British house prices rose by the most since 2004, jumping 13.4 per cent in June, compared with the same month a year ago, as demand stayed buoyant in the run-up to the stamp duty deadline.
In monthly terms, house prices were up 0.7 per cent on May, taking the average to £245,432 ($340,010) as buyers rushed to lock in the tax break offered by Chancellor of the Exchequer Rishi Sunak, which expires on June 30.
"While the strength is partly due to base effects, with June last year unusually weak due to the first lockdown, the market continues to show significant momentum," Nationwide's chief economist Robert Gardner said on Tuesday.
Britain's housing market has strengthened since Mr Sunak introduced the stamp duty holiday in July last year, after the shutdown of the property sector at the start of the pandemic.
The tax break offered buyers a saving of up to £15,000 on the first £500,000 of a property purchase.
The surge is also helping the super-prime market in central London to recover, with purchasers with a combined budget of £36.8 billion seeking homes in the capital worth more than £10 million, according to Knight Frank, as the quest for more space amid the remote-working trend influences buying decisions.
In the six months to the end of April, £817.4m was spent on super-prime property in London, 21 per cent higher than the figure recorded in the preceding six months, with 45 deals completed.
Buyers from the Middle East are playing a more active role in the UK market, said Knight Frank, accounting for 16 per cent of all UK property sold to overseas buyers in the first three months of this year.
This is the highest proportion of Middle East interest since the start of the pandemic in the UK.
While investment from the region is still below pre-Covid levels, activity is expected to pick up once international travel restrictions ease.
"From the Middle East, we are seeing pent-up demand for London's super-prime property that we hope will be released as travel opens.
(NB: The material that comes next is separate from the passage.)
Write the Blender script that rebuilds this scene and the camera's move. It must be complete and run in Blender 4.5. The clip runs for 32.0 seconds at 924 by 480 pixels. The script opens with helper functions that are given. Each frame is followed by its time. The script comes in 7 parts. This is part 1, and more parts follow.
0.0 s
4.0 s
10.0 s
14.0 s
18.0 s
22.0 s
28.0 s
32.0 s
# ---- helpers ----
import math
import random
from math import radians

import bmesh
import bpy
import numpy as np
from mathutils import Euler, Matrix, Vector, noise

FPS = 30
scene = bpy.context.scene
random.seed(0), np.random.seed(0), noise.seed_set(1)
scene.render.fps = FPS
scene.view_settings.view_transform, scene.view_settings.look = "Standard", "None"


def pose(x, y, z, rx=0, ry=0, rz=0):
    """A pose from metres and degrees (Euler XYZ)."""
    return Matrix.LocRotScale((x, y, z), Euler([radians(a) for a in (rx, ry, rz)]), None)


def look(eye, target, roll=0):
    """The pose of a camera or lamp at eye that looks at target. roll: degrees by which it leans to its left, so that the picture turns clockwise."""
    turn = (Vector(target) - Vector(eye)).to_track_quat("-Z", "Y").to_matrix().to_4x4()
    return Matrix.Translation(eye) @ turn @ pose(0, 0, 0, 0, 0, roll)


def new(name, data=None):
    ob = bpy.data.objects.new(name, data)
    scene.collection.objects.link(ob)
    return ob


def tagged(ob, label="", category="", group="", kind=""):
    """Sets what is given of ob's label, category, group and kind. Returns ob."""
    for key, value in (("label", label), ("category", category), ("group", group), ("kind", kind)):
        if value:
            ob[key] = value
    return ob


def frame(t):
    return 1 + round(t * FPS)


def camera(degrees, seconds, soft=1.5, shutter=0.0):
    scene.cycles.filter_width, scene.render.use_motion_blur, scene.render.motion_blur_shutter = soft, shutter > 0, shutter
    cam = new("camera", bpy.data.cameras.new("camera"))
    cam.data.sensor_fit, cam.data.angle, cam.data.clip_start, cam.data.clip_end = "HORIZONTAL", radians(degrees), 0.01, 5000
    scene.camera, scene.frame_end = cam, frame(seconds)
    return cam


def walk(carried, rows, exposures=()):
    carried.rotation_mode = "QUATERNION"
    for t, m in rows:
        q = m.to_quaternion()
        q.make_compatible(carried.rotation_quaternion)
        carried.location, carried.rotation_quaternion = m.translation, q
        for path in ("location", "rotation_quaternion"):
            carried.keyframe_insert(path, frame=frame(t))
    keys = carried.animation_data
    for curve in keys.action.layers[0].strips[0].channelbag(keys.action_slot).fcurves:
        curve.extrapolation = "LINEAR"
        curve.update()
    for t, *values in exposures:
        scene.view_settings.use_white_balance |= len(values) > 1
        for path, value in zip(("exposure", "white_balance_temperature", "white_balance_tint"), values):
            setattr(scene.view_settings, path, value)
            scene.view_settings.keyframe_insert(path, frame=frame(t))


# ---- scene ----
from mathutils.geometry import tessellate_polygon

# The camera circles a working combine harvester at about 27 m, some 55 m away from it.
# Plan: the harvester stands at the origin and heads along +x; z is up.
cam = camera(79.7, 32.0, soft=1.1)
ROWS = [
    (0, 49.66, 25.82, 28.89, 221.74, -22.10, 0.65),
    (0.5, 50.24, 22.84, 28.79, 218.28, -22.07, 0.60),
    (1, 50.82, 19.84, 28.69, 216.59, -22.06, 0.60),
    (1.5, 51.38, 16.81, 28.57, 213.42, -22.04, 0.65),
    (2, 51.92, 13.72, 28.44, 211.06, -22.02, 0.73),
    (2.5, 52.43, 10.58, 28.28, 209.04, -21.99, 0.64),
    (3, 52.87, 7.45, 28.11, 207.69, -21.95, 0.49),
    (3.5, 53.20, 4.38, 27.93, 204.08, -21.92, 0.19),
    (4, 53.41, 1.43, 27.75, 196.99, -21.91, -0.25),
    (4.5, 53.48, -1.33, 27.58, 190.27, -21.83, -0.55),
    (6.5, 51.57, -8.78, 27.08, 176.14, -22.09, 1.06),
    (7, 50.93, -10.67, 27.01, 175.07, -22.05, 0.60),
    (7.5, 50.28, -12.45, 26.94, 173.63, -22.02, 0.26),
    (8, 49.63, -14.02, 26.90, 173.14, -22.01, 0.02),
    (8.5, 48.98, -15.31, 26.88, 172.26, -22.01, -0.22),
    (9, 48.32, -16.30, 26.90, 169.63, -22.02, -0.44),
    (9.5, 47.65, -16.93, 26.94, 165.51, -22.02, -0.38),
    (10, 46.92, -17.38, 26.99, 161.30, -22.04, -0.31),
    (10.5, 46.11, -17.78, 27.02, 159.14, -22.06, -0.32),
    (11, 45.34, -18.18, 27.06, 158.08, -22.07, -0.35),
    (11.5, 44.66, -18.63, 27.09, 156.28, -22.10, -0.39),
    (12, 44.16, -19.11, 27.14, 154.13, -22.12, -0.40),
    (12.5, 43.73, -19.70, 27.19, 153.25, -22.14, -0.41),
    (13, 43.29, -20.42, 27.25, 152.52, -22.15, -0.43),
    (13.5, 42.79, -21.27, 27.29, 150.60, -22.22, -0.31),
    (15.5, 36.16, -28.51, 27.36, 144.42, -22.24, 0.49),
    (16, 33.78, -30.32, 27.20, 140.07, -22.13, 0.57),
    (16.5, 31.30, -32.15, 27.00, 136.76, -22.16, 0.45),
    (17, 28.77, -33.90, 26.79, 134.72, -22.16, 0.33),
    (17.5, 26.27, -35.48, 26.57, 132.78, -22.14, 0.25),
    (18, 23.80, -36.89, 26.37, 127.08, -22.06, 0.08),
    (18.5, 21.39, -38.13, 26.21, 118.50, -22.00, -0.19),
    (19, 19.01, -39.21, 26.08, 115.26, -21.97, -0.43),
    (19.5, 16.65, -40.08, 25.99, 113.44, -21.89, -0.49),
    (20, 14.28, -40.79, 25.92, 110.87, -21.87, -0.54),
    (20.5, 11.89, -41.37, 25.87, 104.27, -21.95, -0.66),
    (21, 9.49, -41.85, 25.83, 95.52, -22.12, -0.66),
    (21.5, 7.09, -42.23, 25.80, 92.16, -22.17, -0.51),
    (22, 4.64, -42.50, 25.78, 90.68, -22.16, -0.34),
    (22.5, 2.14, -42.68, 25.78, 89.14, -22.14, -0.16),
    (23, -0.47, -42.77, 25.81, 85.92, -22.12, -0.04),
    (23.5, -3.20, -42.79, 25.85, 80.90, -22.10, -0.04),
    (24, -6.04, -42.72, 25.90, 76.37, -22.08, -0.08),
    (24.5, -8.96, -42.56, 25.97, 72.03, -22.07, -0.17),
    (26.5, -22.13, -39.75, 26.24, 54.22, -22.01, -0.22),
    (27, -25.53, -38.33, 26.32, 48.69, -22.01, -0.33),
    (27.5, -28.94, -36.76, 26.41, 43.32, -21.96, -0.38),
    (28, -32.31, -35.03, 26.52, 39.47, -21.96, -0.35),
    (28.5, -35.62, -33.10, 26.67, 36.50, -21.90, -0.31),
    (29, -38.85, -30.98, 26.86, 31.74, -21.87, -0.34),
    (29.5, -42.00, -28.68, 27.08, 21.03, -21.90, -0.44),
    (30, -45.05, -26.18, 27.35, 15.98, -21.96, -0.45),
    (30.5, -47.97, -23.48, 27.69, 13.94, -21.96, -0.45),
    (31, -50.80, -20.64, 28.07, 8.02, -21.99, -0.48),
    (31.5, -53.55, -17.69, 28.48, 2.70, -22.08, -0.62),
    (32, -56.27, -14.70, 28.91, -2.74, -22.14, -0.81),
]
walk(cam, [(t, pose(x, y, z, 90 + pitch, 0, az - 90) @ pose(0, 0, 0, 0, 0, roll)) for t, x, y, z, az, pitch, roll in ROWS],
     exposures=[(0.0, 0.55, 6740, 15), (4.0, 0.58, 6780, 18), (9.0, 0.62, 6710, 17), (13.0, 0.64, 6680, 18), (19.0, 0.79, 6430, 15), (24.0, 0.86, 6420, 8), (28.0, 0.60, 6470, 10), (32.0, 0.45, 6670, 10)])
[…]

The volumes of our inquiries for £10m-plus properties throughout central and outer London have lifted in recent months," said Henry Faun of Knight Frank.
“Based on the 12-month rolling average, in May 2021 there were 8.7 new buyers for every new super-prime property listed for sale. This was the highest figure in seven years and, in parallel, average super-prime prices increased by 0.6 per cent in the year to May, which was the first rise in more than three years.”
Danni Hewson, financial analyst at AJ Bell, said the June rise in UK house prices comes as no surprise as buyers rush to complete deals before the stamp duty holiday expires at midnight on Wednesday.
“Figures from Nationwide do show the rate of those price hikes is slowing, up just 0.7 per cent in June, compared with 1.7 per cent in May, but the average house price is now a record £245,432.
“That number is important because it will still qualify for the nil-rate band under the stamp duty holiday, keeping the fires kindled until the end of September.”
From July 1, the threshold for the stamp duty holiday drops to £250,000 until September 1.
However, Ms Hewson said other factors fuelling the market include low interest rates and the availability of low deposit deals.
"The pandemic has also spurred the market on, changing our preferences. What was top of people's wish lists two years ago is a distant memory with the potential to spin out working from home indefinitely or, at least, on a part-time basis, expanding the geographical map for many and adding home office to the list of demands," she said.
“This shift is unlikely to revert back and is expected to keep the market toasty for the months to come. The X factor will be unemployment. How many people will still be in a job once the furlough scheme ends? How many mortgage holidays will result in quick sales? There is no getting away from the fact that the next few months will be difficult for many people once support is withdrawn.”